Will machines replace people in the workplace? Are we creating our own destruction?
Dr Scott Turner, Associate Professor in Computing and Immersive Technologies, gives his view on machines replacing people at work…
“Some futurists such as Ray Kurzweil at Google (Devlin, 2015) have been predicting robots will reach human levels of intelligence by 2029, raising concerns about job losses. This time the concerns have shifted a little from where traditionally machines have replaced people in jobs – the dangerous and the dull roles – to more white-collared roles such as analytical jobs, journalism and online marketing. In 2011 (Gabbatt, 2011) Watson, an artificial intelligence system developed by IBM, won on the games shown Jeopardy! then went on to be used for medical diagnostic use.
Before we start imagining the apocalyptic visions of The Matrix and Terminator; this is not new.

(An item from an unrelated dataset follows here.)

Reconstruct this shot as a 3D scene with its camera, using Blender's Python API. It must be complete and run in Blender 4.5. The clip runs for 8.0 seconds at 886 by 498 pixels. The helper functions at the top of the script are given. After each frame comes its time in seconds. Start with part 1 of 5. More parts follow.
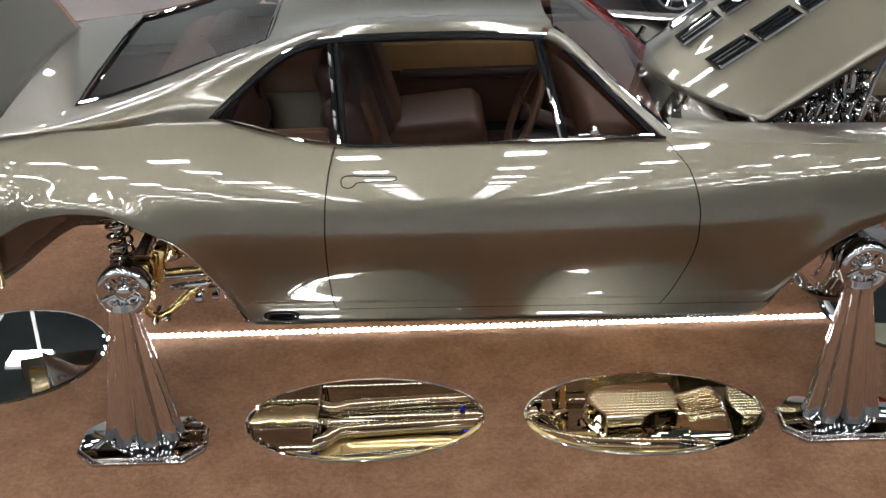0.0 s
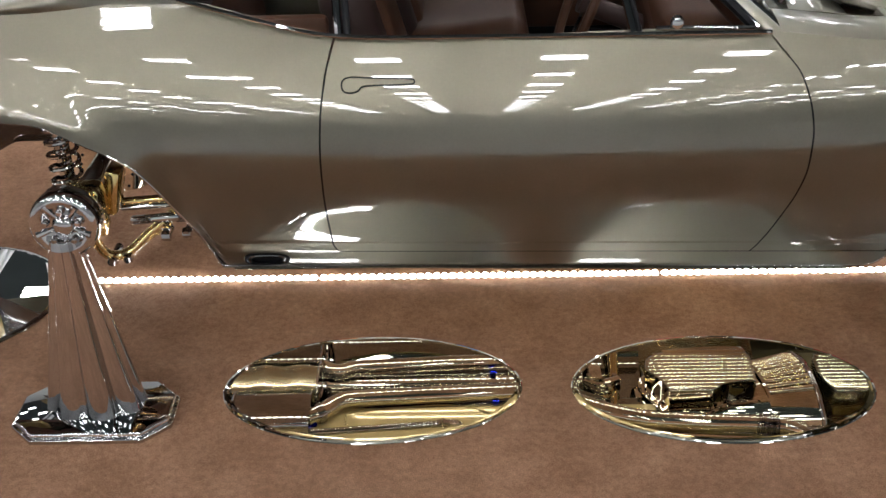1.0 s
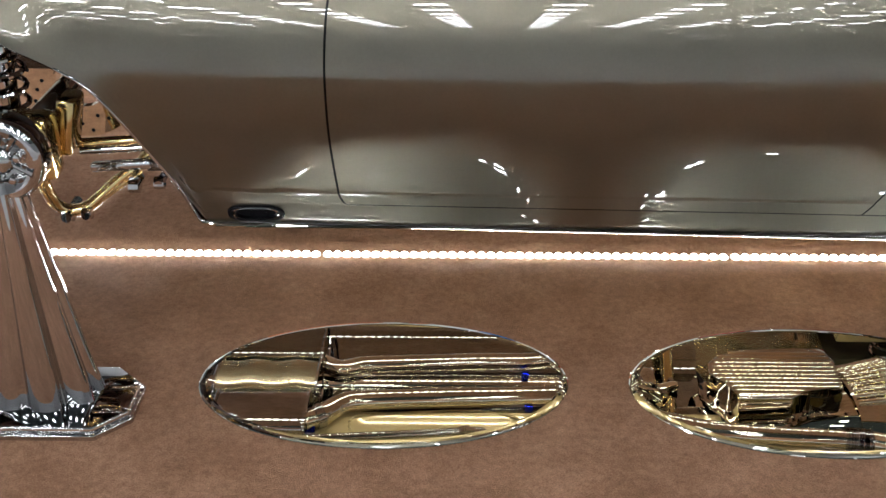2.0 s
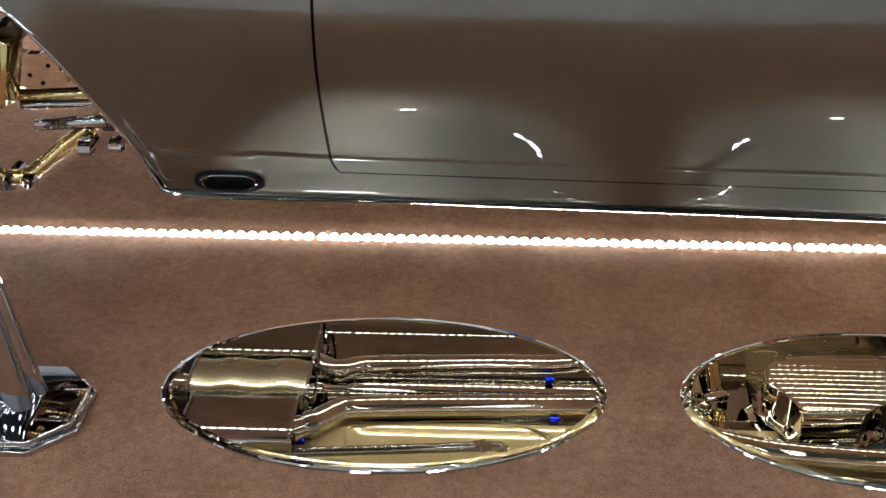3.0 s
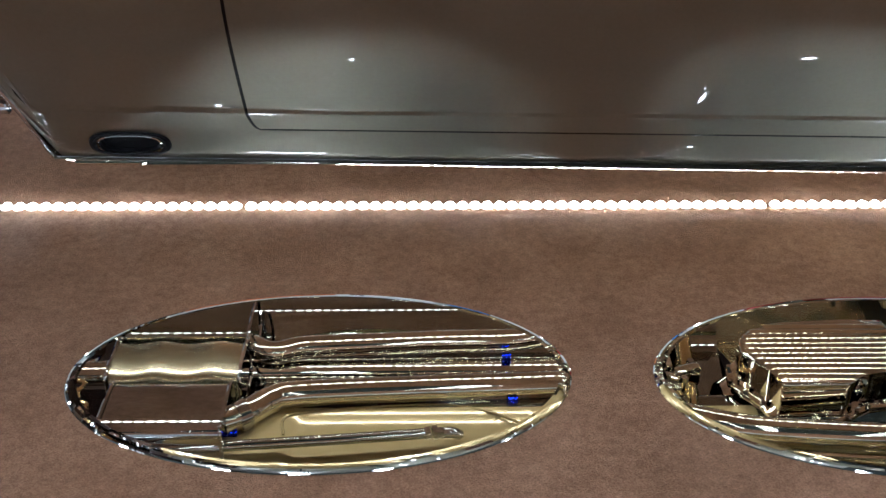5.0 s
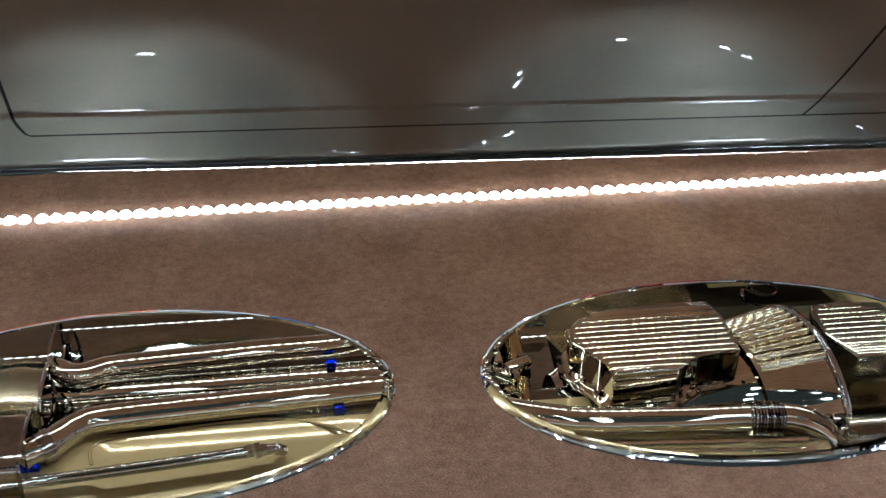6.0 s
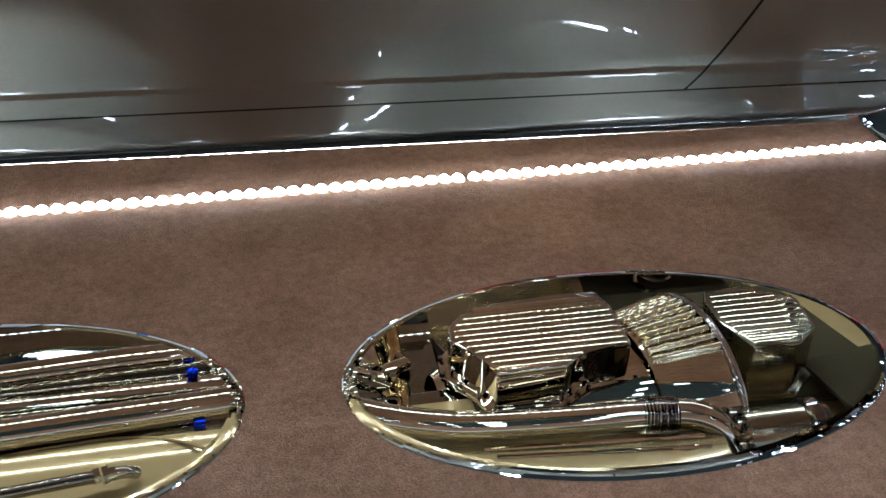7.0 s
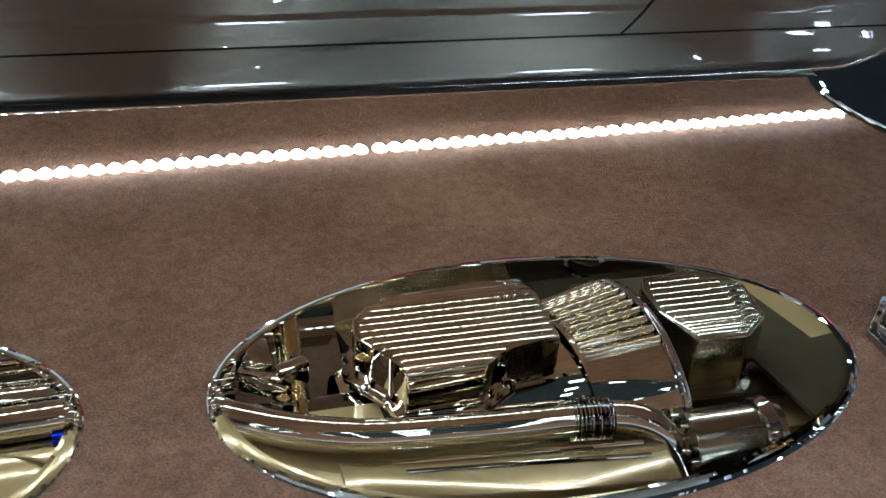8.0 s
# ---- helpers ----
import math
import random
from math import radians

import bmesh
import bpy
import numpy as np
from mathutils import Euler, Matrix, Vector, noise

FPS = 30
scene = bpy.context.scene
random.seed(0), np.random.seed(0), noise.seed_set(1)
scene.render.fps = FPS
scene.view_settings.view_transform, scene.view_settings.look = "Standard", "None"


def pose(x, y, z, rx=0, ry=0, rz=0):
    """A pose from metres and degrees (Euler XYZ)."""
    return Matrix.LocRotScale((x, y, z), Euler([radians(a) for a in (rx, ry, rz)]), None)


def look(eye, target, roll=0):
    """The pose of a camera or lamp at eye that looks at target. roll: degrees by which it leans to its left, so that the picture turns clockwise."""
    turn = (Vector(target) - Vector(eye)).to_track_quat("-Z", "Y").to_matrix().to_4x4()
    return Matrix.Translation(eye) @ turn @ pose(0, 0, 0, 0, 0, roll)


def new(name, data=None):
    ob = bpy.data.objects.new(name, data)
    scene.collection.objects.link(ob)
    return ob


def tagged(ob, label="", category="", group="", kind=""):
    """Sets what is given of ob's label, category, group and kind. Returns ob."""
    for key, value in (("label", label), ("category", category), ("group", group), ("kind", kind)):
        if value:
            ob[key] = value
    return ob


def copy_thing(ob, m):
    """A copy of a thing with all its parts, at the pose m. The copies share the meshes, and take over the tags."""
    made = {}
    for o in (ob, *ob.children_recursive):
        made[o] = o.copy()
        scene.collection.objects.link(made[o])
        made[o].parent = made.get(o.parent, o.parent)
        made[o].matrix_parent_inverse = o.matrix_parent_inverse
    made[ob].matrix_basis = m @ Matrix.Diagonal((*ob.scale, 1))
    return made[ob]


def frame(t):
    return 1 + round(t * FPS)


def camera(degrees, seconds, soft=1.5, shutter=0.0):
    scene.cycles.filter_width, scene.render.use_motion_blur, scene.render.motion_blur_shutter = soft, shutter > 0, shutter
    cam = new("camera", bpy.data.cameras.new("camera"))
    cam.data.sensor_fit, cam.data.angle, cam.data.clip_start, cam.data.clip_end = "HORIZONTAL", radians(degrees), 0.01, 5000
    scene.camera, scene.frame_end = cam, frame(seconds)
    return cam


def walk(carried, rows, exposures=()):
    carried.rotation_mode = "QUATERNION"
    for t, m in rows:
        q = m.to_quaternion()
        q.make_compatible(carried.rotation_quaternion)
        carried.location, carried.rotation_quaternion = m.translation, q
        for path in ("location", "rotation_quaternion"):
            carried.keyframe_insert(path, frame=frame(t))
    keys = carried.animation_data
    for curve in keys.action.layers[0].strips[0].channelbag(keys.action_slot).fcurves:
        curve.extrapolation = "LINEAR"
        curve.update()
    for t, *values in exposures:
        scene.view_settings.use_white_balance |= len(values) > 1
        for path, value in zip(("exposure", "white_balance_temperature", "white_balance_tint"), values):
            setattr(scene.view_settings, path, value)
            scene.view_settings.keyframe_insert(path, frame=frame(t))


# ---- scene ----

Artificial Intelligences (AI) techniques are widely used now. Credit card companies use AI based technologies to detect potential fraudulent spending patterns, there is a long history of AI being used to dig into medical data to gain new insights and Amazon’s recommendations are based around AI techniques.
Potential jobs losses due to new technologies are not new news. One example is the typist pool, another web-developers. In terms of job losses, due to AI, there is not a consensus (Elkins, 2014) for example believes there will be a 30 per cent loss in jobs, other experts suggest a zero net-loss, and others even an increase in new roles (for humans). Robots in the care industry is a potential growth area: robots do not replace carers, instead acting as assistants. These ‘social robots’ act as companions, for example two robots for the home Buddy (Indiegogo, 2015) and JIBO (JIBO, 2015).
Countries such as Germany and USA are taking steps to increase their industrial competitiveness, via Industry 4.0 (Deloitte, 2014), which is based around taking measures that integrating AI and communications into their production and logistics chain. These technologies are disruptive but there is no evidence, yet, that they will bring about our destruction but we do need to manage their introduction.”